Earlier this year, Wayflyer achieved the rarefied status of tech unicorn after raising $150 million (€134 million) from investors. It was not Ireland’s first home-grown company with a $1 billion valuation, but it was certainly the first to achieve the status in just 20 months of trading. It was a staggering achievement for the company, its founders, and its early backers.

Wayflyer is not a bank, but it does extend credit to e-commerce companies; in industry parlance, it is a revenue-based finance, marketing, and analytics start-up for online businesses. And it is growing at a rate of knots. In the last quarter of 2021, Wayflyer passed the $100 million-a-month  mark in deal volume. The recent funding round will accelerate that further.

The company was co-founded by CEO Aidan Corbett and its president Jack Pierse. Corbett was the guest speaker at the latest KPMG Private Enterprise ‘The Founders Series’. Having been introduced by KPMG’s Niall Flood, Corbett spoke openly about the company’s journey, and some of the lessons he and his co-founder learned along the way.

The event was moderated by Tom Lyons of The Currency and attended by a host of entrepreneurs, investors, founders, and advisers. Here are five key takeaways from the event.

1.     Go international early

Unlike many home-grown companies, Wayflyer did not seek to prove its business model in Ireland. Instead, it immediately sought to go global. In its first month, it launched in the UK. In month two, it entered the US market. By month five, it was trading successfully in Australia.

Corbett said he had founded two other start-ups and had made the mistake of operating in Ireland first on both occasions. Based on his own experience, Corbett said the idea of using Ireland as a testbed is “a terrible one”.

He added: “The best thing about being in the UK and the US is that they are way better customers. In the US, they don’t expect you to go to lunch with them five times. They don’t mind paying money. They typically have budgets, and they move incredibly quickly.”

2.     If you can, always raise

Corbett bootstrapped his first start-up. His second start-up raised funds from angel investors. Wayflyer went down the VC route. His advice is simple: “If you can, always raise the money.”

“If [I] bootstrap, that normally means I have to do some consulting on the side,” he said, adding that meant he was losing twenty hours a week from his primary focus.

Plus, he said that founders who bootstrapped generally had to give equity to key hires as they could not afford to match salary expectations.

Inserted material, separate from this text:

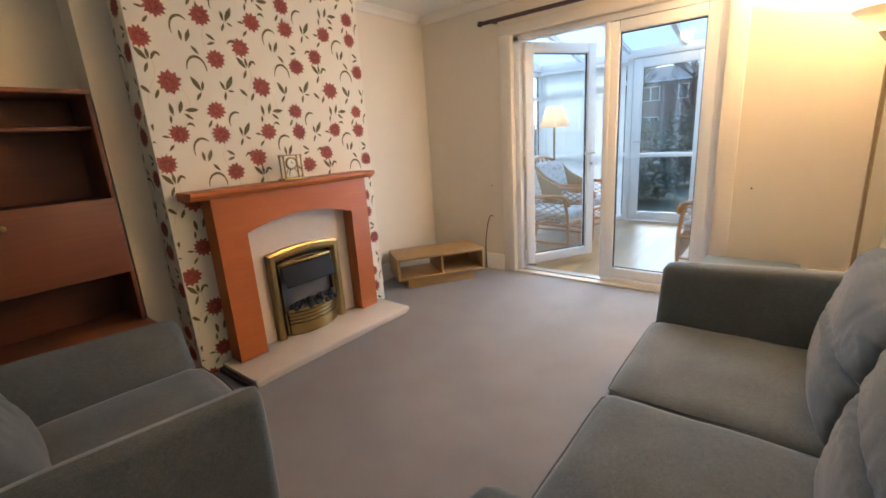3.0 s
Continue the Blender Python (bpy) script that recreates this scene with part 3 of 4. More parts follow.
# ---------------------------------------------------------------- radiator
radi = thing("radiator", "cream enamelled ribbed panel radiator under a white shelf strip", "radiator")
RX0, RX1, RZ0, RZ1 = -2.205, -0.248, 0.195, 0.795
bm = bmesh.new()
pts = []
pitch = 0.0335
n = int((RX1 - RX0) / pitch)
for k in range(n + 1):
    x = RX0 + (RX1 - RX0) * k / n
    for dx, dy in ((0.0, 0.0), (0.008, 0.0013), (0.021, 0.0013), (0.029, 0.0)):
        if x + dx < RX1:
            pts.append((x + dx, SY + 0.082 + dy))
outline = pts + [(RX1, SY + 0.068), (RX0, SY + 0.068)]
lo = [bm.verts.new((x, y, RZ0 + 0.03)) for x, y in outline]
hi = [bm.verts.new((x, y, RZ1 - 0.035)) for x, y in outline]
for k in range(len(outline)):
    j = (k + 1) % len(outline)
    bm.faces.new((lo[k], lo[j], hi[j], hi[k]))
part("ribbed_panel", bm, RADIATOR, radi, "", False)
part("top_rail", boxed(RX0 - 0.006, RX1 + 0.006, SY + 0.03, SY + 0.098, RZ1 - 0.04, RZ1, 0.008), RADIATOR, radi)
part("bottom_rail", boxed(RX0, RX1, SY + 0.062, SY + 0.094, RZ0, RZ0 + 0.035, 0.008), RADIATOR, radi)
part("shelf_strip", boxed(RX0 - 0.012, RX1 + 0.012, SY + 0.055, SY + 0.108, RZ1 + 0.008, RZ1 + 0.034, 0.006), WHITE, radi, "white top strip")
part("back_panel", boxed(RX0 + 0.01, RX1 - 0.01, SY + 0.03, SY + 0.04, RZ0 + 0.02, RZ1 - 0.04), RADIATOR, radi)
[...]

“The terms that you can get today as a founder are way better than they were ten years ago,” he said. “The NDRC has open-sourced a SAFE (Simple Agreement for Future Equity), which is the standard document in the US that all founders use to raise their early raise. Just send an investor a SAFE. If they negotiate these deal terms with you, it’s a bad signal.”

3.     Great companies have multiple products

The majority of the Wayflyer team works on its core business. However, the company has also established a team who is charged with developing what Corbett describes as “new bets”. Essentially, Corbett wants to turn Wayflyer from a company with one great product to a “great company with multiple products”.

“The great companies are multi-product. If you can do it the second time, that really shows that you are doing something sustainable. Even better if the second product did not come from the founders. That really shows the organisation can exist on its own and there is real value within it,” he said.

“If you are a really good company, you have multiple products. If you are a sustainable company, those ideas are not necessarily coming from founders,” he said.

Aidan Corbett talking to Tom Lyons at the recent KPMG event.

4.     If you push things too hard, they break

Corbett said the company’s biggest constraint was not demand but putting in place the structures to satisfy that demand. A big part of that challenge was hiring and training the right people.

Wayflyer trains its new sales staff in cohorts. Last year, however, it paused the process and invested significant resources in making sure the onboarding process was up to the required standard.

Our growth constraint right now is internal,” he said, adding: “If you push it too hard, you end up breaking stuff,” he said.

Likewise, he said the company had specifically targeted markets where its systems worked such as the US, Australia, and the UK. However, he said it had resisted the temptation to enter South America or India as it would require Wayflyer to rebuild large parts of its technology or its systems.

“Once you have a common technology stack, I did not need to change anything technically to enter a new country,” he said.

5.      To empower, you need to be transparent

Aidan Corbett says that if you shadowed him for a week, you would be surprised by how few decisions he actually makes. Yes, he has input into most decisions. And, as the CEO, he can also veto decisions if he believes they will have a major negative impact. Overall, however, he says the culture within Wayflyer is to empower staff to make decisions through delegation and by letting staff own their own areas.

He said that both he and Pierse had been struck by the book No Rules Rules: Netflix and the Culture of Reinvention, which detailed the culture within the online streaming giant. “We swallowed it whole,” Corbett said, adding it informed how the company engages with its staff.

However, he said that employees required “context” if they were to be in a position to make the right decisions. This meant that the company had to be transparent with staff about the company and its performance.